Given task: Starting at the line that has "More parts follow." and stopping after the line that has "new(name, la).matrix_basis = look(eye, target)", reproduce the listing below exactly; omit everything else.

Records for this task:
╔══

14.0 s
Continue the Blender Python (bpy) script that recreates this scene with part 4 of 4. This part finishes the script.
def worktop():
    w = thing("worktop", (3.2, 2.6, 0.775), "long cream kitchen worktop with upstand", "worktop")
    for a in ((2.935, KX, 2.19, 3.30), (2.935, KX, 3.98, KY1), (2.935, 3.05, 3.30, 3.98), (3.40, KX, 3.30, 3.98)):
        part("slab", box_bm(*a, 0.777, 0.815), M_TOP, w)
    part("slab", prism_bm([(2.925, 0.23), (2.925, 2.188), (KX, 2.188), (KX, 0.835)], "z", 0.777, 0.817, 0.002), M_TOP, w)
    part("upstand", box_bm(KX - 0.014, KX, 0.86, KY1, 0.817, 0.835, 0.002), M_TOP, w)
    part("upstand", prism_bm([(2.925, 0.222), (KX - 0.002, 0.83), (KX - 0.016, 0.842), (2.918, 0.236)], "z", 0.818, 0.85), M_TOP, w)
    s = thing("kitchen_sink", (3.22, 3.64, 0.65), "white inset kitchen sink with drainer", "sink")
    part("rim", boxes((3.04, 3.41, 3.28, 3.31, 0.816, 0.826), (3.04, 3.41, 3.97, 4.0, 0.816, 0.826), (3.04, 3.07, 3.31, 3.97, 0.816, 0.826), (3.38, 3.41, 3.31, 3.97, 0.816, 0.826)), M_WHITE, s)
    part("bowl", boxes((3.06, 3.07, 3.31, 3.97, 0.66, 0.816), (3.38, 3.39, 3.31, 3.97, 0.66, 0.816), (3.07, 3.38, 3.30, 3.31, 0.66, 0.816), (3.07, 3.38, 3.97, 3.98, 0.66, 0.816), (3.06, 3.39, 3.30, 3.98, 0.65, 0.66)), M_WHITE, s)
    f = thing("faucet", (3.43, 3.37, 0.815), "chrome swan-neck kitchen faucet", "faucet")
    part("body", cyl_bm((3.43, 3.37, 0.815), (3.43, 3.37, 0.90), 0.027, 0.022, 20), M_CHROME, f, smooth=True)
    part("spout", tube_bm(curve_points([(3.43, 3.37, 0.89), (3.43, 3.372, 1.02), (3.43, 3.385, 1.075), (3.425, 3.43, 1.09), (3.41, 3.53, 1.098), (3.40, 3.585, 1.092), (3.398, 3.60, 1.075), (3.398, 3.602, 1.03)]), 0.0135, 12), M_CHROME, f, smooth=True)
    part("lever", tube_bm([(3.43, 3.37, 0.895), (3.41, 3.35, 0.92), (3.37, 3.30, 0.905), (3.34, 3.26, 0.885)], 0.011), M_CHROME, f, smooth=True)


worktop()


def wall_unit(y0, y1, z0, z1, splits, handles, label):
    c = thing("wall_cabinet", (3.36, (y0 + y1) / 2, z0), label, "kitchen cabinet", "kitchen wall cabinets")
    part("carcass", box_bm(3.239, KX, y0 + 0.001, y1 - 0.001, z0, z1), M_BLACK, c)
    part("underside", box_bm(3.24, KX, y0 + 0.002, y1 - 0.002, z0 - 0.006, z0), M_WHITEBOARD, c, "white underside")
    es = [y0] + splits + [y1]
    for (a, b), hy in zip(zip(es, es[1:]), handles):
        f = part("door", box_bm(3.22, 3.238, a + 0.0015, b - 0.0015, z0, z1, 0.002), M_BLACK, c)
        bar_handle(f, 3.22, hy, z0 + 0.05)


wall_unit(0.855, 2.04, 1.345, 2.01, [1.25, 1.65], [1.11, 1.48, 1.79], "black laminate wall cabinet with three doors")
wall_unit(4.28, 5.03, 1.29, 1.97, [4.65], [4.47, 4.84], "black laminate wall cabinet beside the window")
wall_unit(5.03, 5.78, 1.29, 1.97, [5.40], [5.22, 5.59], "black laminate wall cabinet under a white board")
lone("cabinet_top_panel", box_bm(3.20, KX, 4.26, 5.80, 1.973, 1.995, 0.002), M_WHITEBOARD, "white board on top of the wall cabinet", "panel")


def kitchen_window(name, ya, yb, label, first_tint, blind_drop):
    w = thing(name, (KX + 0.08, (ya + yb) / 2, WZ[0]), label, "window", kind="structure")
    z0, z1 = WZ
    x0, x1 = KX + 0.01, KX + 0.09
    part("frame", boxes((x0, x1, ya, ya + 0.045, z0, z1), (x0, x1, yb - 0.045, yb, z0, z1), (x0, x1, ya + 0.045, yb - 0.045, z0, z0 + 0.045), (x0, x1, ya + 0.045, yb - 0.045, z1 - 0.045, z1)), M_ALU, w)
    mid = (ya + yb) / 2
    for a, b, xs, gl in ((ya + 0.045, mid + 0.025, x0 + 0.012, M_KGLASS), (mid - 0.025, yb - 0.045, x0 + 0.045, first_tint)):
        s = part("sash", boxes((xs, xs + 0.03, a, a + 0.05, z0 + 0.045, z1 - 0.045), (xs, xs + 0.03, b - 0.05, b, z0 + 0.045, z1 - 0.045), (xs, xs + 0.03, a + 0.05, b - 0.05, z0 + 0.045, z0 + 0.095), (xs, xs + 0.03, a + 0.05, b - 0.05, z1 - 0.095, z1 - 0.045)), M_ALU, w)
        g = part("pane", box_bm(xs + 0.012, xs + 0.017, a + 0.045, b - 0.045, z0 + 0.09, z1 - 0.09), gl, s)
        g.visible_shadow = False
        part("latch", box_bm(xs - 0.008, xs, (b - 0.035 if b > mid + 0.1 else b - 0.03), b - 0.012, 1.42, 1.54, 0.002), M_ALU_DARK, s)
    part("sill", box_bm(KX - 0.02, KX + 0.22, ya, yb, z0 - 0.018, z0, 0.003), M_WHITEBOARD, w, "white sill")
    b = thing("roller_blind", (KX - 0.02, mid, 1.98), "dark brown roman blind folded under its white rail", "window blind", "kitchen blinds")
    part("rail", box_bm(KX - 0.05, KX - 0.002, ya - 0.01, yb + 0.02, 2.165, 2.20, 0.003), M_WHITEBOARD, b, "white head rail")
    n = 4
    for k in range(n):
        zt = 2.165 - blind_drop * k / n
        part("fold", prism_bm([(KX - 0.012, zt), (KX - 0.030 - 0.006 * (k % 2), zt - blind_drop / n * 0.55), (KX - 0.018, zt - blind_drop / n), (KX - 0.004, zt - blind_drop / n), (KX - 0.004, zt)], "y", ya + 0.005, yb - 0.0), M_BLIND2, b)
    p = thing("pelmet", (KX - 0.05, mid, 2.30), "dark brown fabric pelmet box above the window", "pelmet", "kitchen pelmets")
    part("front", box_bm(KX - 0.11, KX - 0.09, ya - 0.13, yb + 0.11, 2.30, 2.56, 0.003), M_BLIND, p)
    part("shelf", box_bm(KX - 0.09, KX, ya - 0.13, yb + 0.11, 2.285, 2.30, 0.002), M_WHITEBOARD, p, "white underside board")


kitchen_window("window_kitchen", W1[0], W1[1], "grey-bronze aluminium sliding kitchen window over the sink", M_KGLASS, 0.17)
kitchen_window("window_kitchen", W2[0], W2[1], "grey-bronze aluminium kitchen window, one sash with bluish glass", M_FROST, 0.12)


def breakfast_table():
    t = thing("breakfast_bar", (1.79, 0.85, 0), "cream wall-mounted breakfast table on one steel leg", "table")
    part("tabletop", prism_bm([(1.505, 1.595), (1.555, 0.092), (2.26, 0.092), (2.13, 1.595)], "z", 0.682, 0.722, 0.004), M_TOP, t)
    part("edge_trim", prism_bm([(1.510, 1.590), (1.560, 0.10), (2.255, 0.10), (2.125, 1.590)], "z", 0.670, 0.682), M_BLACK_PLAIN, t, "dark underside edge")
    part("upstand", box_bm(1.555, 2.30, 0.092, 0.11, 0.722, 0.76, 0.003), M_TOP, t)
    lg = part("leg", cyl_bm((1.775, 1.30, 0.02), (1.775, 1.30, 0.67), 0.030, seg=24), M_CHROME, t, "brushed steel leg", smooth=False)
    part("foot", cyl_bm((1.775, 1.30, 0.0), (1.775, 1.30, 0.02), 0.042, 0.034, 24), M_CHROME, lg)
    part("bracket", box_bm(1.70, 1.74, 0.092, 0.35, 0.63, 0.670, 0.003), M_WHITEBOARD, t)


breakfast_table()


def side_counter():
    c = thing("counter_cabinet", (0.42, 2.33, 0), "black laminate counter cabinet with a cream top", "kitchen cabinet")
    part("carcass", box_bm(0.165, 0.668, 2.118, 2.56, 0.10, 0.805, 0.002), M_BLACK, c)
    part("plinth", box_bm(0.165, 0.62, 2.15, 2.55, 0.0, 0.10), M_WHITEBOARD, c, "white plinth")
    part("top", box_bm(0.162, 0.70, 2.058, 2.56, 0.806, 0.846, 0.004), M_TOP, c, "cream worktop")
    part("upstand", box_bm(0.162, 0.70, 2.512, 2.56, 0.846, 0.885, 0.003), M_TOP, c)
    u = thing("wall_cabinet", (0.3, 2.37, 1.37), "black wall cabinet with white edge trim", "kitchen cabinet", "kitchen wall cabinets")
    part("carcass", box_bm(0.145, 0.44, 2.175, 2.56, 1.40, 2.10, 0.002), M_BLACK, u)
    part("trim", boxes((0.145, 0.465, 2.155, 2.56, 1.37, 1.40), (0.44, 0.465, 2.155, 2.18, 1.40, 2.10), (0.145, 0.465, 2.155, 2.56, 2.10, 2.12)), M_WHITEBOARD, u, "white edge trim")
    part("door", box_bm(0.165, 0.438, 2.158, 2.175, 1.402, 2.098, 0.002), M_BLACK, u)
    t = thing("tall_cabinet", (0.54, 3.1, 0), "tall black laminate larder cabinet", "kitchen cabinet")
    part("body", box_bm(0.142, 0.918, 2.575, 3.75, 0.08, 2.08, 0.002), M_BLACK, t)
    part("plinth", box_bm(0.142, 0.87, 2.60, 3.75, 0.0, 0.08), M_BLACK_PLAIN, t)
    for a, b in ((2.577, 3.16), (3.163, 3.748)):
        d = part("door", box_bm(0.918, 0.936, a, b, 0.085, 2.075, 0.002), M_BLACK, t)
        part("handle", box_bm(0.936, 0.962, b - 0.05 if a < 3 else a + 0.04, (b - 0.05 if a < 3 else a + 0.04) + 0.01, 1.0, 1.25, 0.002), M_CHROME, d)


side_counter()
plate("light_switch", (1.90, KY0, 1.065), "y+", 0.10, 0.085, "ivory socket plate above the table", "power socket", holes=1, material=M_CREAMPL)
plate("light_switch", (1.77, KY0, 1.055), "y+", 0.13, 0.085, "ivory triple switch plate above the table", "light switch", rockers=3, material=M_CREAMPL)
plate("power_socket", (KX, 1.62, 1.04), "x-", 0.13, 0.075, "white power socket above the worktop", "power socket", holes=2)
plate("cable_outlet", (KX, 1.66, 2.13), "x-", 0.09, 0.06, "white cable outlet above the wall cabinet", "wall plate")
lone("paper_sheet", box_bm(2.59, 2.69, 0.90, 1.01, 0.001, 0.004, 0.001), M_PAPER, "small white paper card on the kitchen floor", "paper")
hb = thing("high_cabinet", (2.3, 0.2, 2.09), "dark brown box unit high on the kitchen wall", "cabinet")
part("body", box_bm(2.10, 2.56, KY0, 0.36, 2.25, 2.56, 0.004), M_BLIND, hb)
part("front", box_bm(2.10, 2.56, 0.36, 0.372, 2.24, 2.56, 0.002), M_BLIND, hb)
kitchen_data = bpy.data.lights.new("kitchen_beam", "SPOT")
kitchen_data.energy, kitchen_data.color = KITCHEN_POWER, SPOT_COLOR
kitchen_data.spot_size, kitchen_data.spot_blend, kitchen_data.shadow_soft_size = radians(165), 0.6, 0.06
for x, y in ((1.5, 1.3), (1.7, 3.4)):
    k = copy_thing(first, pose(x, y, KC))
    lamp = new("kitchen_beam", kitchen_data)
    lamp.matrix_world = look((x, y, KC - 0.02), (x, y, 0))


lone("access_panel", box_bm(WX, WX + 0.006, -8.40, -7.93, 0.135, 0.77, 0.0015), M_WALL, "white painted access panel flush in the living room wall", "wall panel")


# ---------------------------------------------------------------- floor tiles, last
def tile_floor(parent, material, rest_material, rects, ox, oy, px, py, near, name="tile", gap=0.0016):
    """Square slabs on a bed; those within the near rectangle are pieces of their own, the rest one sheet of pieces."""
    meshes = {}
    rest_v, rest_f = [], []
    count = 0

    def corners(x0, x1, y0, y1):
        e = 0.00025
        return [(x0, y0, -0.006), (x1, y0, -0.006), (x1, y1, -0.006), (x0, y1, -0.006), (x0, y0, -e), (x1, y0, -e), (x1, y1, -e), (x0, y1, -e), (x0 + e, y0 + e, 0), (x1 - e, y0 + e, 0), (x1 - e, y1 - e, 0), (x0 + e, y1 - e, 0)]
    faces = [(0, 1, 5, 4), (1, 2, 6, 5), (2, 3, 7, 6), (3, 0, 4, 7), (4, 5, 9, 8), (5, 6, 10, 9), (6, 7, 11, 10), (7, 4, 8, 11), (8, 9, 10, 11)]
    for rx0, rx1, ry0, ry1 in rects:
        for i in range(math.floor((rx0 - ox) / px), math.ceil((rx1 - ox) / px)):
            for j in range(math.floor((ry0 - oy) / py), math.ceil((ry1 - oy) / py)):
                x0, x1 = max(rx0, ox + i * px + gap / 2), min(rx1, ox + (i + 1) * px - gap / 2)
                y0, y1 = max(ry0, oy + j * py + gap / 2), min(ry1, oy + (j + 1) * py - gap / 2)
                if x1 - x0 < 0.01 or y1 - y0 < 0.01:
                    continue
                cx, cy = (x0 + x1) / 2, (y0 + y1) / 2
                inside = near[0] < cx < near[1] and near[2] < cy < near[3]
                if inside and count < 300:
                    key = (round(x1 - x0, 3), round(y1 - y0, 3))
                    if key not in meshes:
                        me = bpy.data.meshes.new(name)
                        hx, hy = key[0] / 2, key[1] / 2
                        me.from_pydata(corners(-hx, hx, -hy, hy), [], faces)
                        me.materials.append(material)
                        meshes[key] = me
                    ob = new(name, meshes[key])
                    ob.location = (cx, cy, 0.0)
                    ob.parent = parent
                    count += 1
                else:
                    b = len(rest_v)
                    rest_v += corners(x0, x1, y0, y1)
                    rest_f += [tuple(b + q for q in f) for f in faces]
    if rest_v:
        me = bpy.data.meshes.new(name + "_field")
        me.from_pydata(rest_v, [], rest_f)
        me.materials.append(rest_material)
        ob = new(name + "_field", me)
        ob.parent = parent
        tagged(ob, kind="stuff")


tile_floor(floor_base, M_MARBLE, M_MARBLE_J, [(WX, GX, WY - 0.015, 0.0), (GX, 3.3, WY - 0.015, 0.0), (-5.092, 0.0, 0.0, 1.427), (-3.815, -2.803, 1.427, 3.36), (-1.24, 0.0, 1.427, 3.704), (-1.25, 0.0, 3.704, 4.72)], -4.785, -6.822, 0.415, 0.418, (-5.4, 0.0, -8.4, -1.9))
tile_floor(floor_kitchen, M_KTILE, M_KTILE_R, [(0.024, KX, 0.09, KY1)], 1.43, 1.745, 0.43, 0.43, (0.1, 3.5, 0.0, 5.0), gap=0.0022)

╚══
╔══

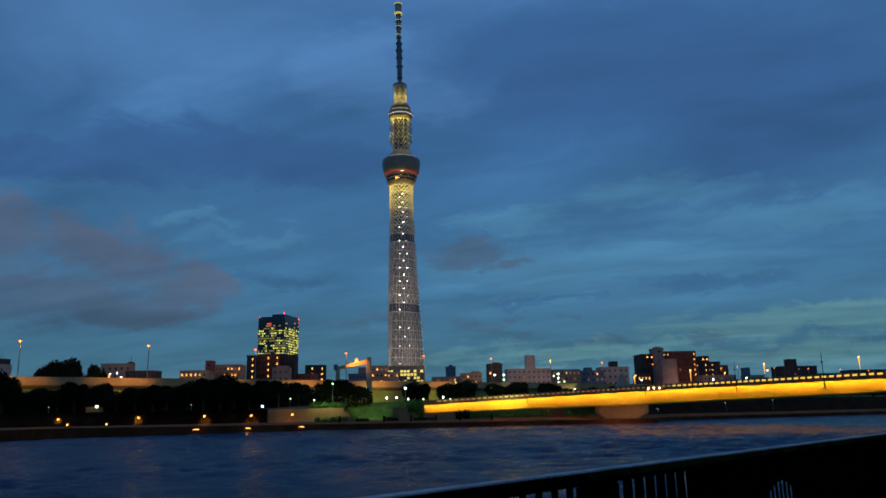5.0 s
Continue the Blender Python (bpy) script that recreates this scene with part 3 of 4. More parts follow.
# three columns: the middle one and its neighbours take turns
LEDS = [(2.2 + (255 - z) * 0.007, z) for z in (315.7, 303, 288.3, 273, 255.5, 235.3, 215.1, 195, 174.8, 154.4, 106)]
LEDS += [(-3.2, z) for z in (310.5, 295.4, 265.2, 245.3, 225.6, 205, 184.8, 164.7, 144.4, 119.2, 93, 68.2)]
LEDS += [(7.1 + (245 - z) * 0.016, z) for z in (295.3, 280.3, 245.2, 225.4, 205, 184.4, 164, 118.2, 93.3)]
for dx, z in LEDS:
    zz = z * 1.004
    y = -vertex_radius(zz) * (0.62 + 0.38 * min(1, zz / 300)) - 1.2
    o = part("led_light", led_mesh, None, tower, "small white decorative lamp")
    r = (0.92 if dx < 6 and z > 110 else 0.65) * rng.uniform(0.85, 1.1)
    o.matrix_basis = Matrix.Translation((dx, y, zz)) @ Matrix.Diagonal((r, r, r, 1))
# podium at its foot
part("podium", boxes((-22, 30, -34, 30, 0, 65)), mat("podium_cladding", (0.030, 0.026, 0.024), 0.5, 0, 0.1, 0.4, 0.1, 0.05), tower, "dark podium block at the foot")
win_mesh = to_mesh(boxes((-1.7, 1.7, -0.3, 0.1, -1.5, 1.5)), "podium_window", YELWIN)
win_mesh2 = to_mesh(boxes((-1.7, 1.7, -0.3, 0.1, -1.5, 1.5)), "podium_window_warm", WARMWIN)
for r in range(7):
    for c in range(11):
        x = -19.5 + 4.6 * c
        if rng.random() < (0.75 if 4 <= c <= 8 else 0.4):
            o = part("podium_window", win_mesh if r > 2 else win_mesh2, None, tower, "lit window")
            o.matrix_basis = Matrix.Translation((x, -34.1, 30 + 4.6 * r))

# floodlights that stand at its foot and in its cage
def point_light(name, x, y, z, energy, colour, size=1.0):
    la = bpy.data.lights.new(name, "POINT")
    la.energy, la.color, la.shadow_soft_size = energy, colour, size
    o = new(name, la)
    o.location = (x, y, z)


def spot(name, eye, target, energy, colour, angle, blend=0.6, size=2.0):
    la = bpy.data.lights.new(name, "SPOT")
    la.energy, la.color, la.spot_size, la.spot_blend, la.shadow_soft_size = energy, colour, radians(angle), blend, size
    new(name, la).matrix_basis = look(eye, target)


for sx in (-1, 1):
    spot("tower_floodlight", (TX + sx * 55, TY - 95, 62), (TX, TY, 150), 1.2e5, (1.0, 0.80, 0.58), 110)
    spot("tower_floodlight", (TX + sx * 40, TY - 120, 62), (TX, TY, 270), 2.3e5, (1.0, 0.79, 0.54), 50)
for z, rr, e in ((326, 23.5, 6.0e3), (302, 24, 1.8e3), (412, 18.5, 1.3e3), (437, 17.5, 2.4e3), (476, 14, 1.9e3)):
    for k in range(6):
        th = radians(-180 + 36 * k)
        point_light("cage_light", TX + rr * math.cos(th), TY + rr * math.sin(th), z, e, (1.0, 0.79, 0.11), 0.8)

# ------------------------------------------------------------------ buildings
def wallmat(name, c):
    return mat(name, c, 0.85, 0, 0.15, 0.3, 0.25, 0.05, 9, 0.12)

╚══

Problem solution:
Continue the Blender Python (bpy) script that recreates this scene with part 3 of 4. More parts follow.
# three columns: the middle one and its neighbours take turns
LEDS = [(2.2 + (255 - z) * 0.007, z) for z in (315.7, 303, 288.3, 273, 255.5, 235.3, 215.1, 195, 174.8, 154.4, 106)]
LEDS += [(-3.2, z) for z in (310.5, 295.4, 265.2, 245.3, 225.6, 205, 184.8, 164.7, 144.4, 119.2, 93, 68.2)]
LEDS += [(7.1 + (245 - z) * 0.016, z) for z in (295.3, 280.3, 245.2, 225.4, 205, 184.4, 164, 118.2, 93.3)]
for dx, z in LEDS:
    zz = z * 1.004
    y = -vertex_radius(zz) * (0.62 + 0.38 * min(1, zz / 300)) - 1.2
    o = part("led_light", led_mesh, None, tower, "small white decorative lamp")
    r = (0.92 if dx < 6 and z > 110 else 0.65) * rng.uniform(0.85, 1.1)
    o.matrix_basis = Matrix.Translation((dx, y, zz)) @ Matrix.Diagonal((r, r, r, 1))
# podium at its foot
part("podium", boxes((-22, 30, -34, 30, 0, 65)), mat("podium_cladding", (0.030, 0.026, 0.024), 0.5, 0, 0.1, 0.4, 0.1, 0.05), tower, "dark podium block at the foot")
win_mesh = to_mesh(boxes((-1.7, 1.7, -0.3, 0.1, -1.5, 1.5)), "podium_window", YELWIN)
win_mesh2 = to_mesh(boxes((-1.7, 1.7, -0.3, 0.1, -1.5, 1.5)), "podium_window_warm", WARMWIN)
for r in range(7):
    for c in range(11):
        x = -19.5 + 4.6 * c
        if rng.random() < (0.75 if 4 <= c <= 8 else 0.4):
            o = part("podium_window", win_mesh if r > 2 else win_mesh2, None, tower, "lit window")
            o.matrix_basis = Matrix.Translation((x, -34.1, 30 + 4.6 * r))

# floodlights that stand at its foot and in its cage
def point_light(name, x, y, z, energy, colour, size=1.0):
    la = bpy.data.lights.new(name, "POINT")
    la.energy, la.color, la.shadow_soft_size = energy, colour, size
    o = new(name, la)
    o.location = (x, y, z)


def spot(name, eye, target, energy, colour, angle, blend=0.6, size=2.0):
    la = bpy.data.lights.new(name, "SPOT")
    la.energy, la.color, la.spot_size, la.spot_blend, la.shadow_soft_size = energy, colour, radians(angle), blend, size
    new(name, la).matrix_basis = look(eye, target)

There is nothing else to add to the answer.